Dar and I gave a chest freezer to a friend last weekend. We had to do some vehicle maneuvering to get close to our friend's house — then we hauled in the freezer, moved some furniture, and carried the freezer down a staircase with a bend in the middle, and deposited the freezer in the basement. Our friend commented that she'd never seen two people move something like we did. No yelling, blaming, fighting. Just teamwork. Darbella said, "We've had a lot of practice."

Indeed, that's true. Our present house is our 8th residence since we got together in 1986. But I also know we've never squabbled over moving something.

I said, "Yeah, and we hang wallpaper together, too."

The reason we can do this is all about intent. Our intent was to get the freezer to the basement without hurting ourselves, the walls or the freezer. Our intent was not to:

  • be in charge
  • be right
  • be short tempered
  • have a fight.

It really is this simple.

We "do" our life in the same way. 

Prior to moving the freezer off of the porch, we walked through the house, moving things out of the way. We looked at the stairs, realized they were slippery, and therefore left our boots on. Interestingly, there was a point, trying to get the freezer around the 90 degree bend, where I rested it on my boot. 

After picking the freezer up, Dar said, "I'm going to put both hands underneath." At that point, she had one hand under, the other hand on the back of the freezer. She let me know this so I could compensate for the weight shift when she briefly let go with one hand to move it. I had to stick my head out around the freezer, to see her hand and watch — then I could compensate precisely when she let go. I then decided to do the same with my hands, so she watched me. 

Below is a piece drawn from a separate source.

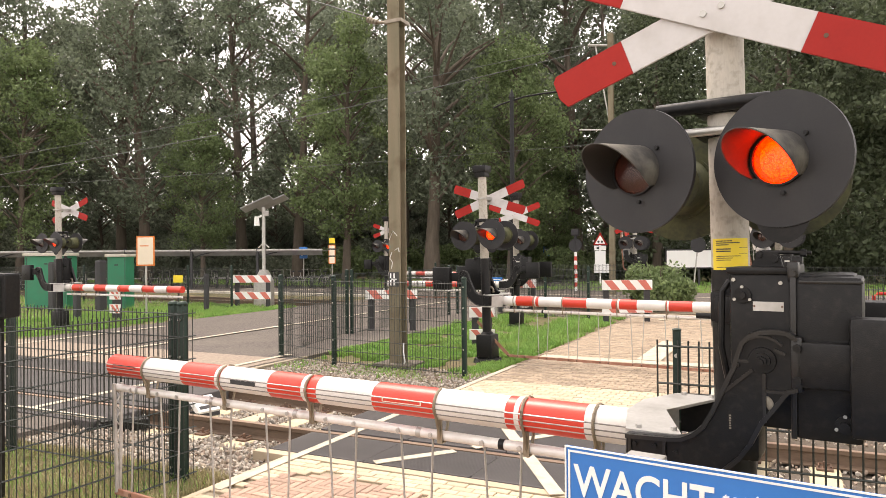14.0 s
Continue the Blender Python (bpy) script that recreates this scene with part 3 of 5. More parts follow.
    for i in range(boom_to):
        a, b = STOPS[i], STOPS[i + 1]
        bm = B()
        bmesh.ops.create_cone(bm, cap_ends=True, segments=32, radius1=0.084 - 0.0006 * i, radius2=0.084 - 0.0006 * (i + 1), depth=b - a, matrix=Matrix.Translation(((a + b) / 2, 0, AXIS)) @ pose(0, 0, 0, 0, 90, 0))
        seg = part("boom_section", bm, RED if i % 2 else WHITE, boom, "glossy red reflective boom section" if i % 2 else "off-white painted boom section")
        if detail:
            bm = B()
            for ang in (-28, -8, 12):
                y, z = (0.0835 - 0.0006 * i) * math.cos(radians(ang)), (0.0835 - 0.0006 * i) * math.sin(radians(ang))
                rod(bm, (a, y, AXIS + z), (b, y, AXIS + z), 0.0035, seg=5)
            part("groove_strip", bm, ALU if i % 2 else GROOVE, seg, "thin pale profile strip" if i % 2 else "thin dark profile groove")
            mid, hw, rr = (a + b) / 2, 0.125, 0.0845 - 0.0006 * i
            if i == 6:
                bm = B()
                for z in (-0.006, 0.006):
                    box(bm, mid - 0.1, mid + 0.1, rr * 0.9, rr + 0.0006, AXIS + z - 0.004, AXIS + z + 0.004)
                lamp = part("boom_light", bm, STRIPLIT, seg, "narrow glowing orange lamp strip", smooth=False)
                # Added cover, not on the real boom: it hides the glow between flashes.
                cover = part("shutter", box(B(), mid - 0.11, mid + 0.11, rr * 0.9, rr + 0.002, AXIS - 0.013, AXIS + 0.013), DARK, lamp, "added dark cover that blanks the strip", smooth=False)
                MOVES.append((cover, 2))
            if i in (3, 9):
                bm = B()
                for z in (-0.002, 0.018):
                    box(bm, mid - hw, mid + hw, rr * 0.9, rr + 0.001, AXIS + z - 0.002, AXIS + z + 0.002)
                for u in (-hw, hw):
                    box(bm, mid + u - 0.003, mid + u + 0.003, rr * 0.9, rr + 0.001, AXIS - 0.004, AXIS + 0.02)
                part("boom_light", bm, CREAM if i == 3 else DARK, seg, "thin outlined lamp strip let into the boom", smooth=False)
            for x in (1.13, 2.53, 3.288):
                if i % 2 and a < x < b:
                    bm = B()
                    bmesh.ops.create_cone(bm, cap_ends=False, segments=32, radius1=rr + 0.0006, radius2=rr + 0.0006, depth=0.026, matrix=Matrix.Translation((x + 0.03, 0, AXIS)) @ pose(0, 0, 0, 0, 90, 0))
                    part("film_gap", bm, WHITE, seg, "bare white gap in the red film")
    end = STOPS[boom_to]
    part("under_tube", rod(B(), (0.55, 0, TUBE), (end - 0.01, 0, TUBE), 0.026, seg=18), TUBEPAINT, boom, "chalky white tube under the boom")
    for x in (0.77, 1.13, 1.63, 2.53, 3.288, 4.085):
        if x < end:
            bm = B()
            for yy in (-1, 1):
                pts = [(0.0, 0.0)] + [(0.087 * math.cos(radians(a)), 0.087 * math.sin(radians(a))) for a in range(80, -60, -20)] + [(0.032, TUBE - AXIS), (0.02, TUBE - AXIS - 0.035), (0.0, TUBE - AXIS - 0.035)]
                for p, q in zip(pts[1:], pts[2:]):
                    rod(bm, (x, yy * p[0], AXIS + p[1]), (x, yy * q[0], AXIS + q[1]), 0.008, seg=6)
            box(bm, x - 0.016, x + 0.016, 0.03, 0.036, TUBE - 0.035, TUBE + 0.09)
            part("clip", bm, BRONZE, boom, "worn bronze-brown clip")
            part("collar", rod(B(), (x + 0.13, 0, TUBE), (x + 0.16, 0, TUBE), 0.029, seg=16), BLACK if x == 1.13 else ALU, boom)
    MOVES.append((boom, ("boom", theta)))
    if not skirt:
        return ob
    # hanging skirt: rods stay upright, the strip below swings parallel to the boom
    strip = new("skirt_strip")
    strip.parent = ob
    strip.empty_display_size = 0.1
    part("strip", box(B(), 0.63, end + 0.01, -0.012, 0.012, TUBE - 0.022, TUBE + 0.022, bevel=0.004), SKIRT, strip, "flaking rust-red strip", smooth=False)
    for x in (1.42, 2.95):
        part("reflector", box(B(), x, x + 0.17, 0.0125, 0.0145, TUBE - 0.018, TUBE + 0.018), PATCH, strip, "small dull red patch", smooth=False)
    bm = B()
    prism(bm, [(0.62, TUBE - 0.022), (0.66, TUBE + 0.018), (0.05, 0.0), (0.03, -0.04)], "y", 0.013, 0.022)
    part("link", bm, SKIRT, strip, "rust-red link bar", smooth=False)
    n = 14
    for i in range(n):
        x = 0.86 + (end - 1.12) * i / (n - 1) + (0.05 if i % 2 else 0.0)
        lean = 0.03 if i % 2 else -0.045
        bm = rod(B(), (0, 0.0, 0), (lean, 0.0, -HANG), 0.0068, seg=6)
        rod(bm, (0, -0.03, 0), (0, 0.034, 0), 0.013, seg=8)
        r = part("skirt_rod", bm, ALU, ob, "thin hanging aluminium rod")
        MOVES.append((r, ("rod", x, theta)))
        part("rivet", rod(B(), (x + lean, -0.02, TUBE), (x + lean, 0.02, TUBE), 0.013, seg=10), RUST, strip)
    for x in (0.64, 0.95):
        part("bolt", rod(B(), (x, -0.024, TUBE), (x, 0.026, TUBE), 0.016, seg=10), RUST, strip)
    bm = B()
    for y in (-0.03, 0.03):
        rod(bm, (0, y, 0.03), (0, y * 0.4, -HANG), 0.014, seg=8)
    for j in range(13):
        z0, z1 = -HANG * j / 13, -HANG * (j + 1) / 13
        w0 = 0.03 * (1 - 0.6 * j / 13)
        rod(bm, (0, w0 * (-1) ** j, z0), (0, -w0 * (-1) ** j, z1), 0.006, seg=6)
    strut = part("end_strut", bm, ALU, ob, "lattice end strut of the hanging skirt")
    MOVES.append((strut, ("rod", end - 0.02, theta)))
    MOVES.append((strip, ("strip", theta)))
    return ob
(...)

As we moved the freezer, we checked with each other as to our "tiredness." On the stairs, we got jammed up a bit on the turn. We found a way to rest the weight evenly, while having a discussion about what to do. One of us would suggest, then we'd try it to see if it worked. Three tries, and around the bend she went.

Now, we could have gone to anger or frustration or whining, but this wouldn't have accomplished our intent — to get the freezer into the basement.

Life, as I said, is the same.

  • If my intent is to deepen a relationship, then I need to evaluate my actions and choices and words on the basis of that intent.
  • If my intent is to be intimate, I need to discipline myself to move closer, not back up.
  • If my intent is to implement a change , then I need to focus on the change. Everything I "do" will hinge from my intent of making the change.

Far too often

  • we fail because we spend all of our energy trying to figure out why others don't approve of what we are doing, or we spend endless energy trying to figure out the mood and motivations of others.
  • we fail because we figure out one way of explaining ourselves, and expect everyone to get on board with our language, forgetting that being a great communicator requires a different approach with each person.

If my goal is good communication, I will be aware of what works and what doesn't — with each person I'm trying to communicate with.

When I talk with Darbella, I choose to communicate in "Dar-speak" — knowing which ways of saying things work with her — and which ways she chooses to annoy herself with. I need to get over myself and any thinking that she should just "put up with me" when I misspeak myself. I'm an adult, and if I'm aware of my intent, I can choose not to provoke when my goal is good communication.

Far too often, we allow the dramas in our heads, the "I know what you are intending" thoughts, to dominate. We then go off half cocked, missing clues to the contrary, digging holes for ourselves. The dramas are just that — plays we invent for our own amusement. Being truly alive means shutting the inner TV off once in a while, and simply moving forward toward our intent. 

If you are always in your head, imagining what you don't have (and think you really want,) you tend to miss what you already have. By staying present, being in the moment — I have the best chance of being real. I can celebrate this moment in my life — and why not? It's all that exists.

What do you want for your life? In all of that wanting, what are you missing that you already have? In your wish to be right, are you living a fulfilling life? In your quest for perfection, are you failing to notice your wholeness — the good, the bad, the indifferent? What would happen in your life if you had wholeness, presence and clarity as your clear intent — and lived each moment in the moment, living and breathing your intent?

Hmm.

Maybe living your intent and celebrating your intent would be, well, enough.

At the very least, the freezer would get to the basement — and elegantly at that.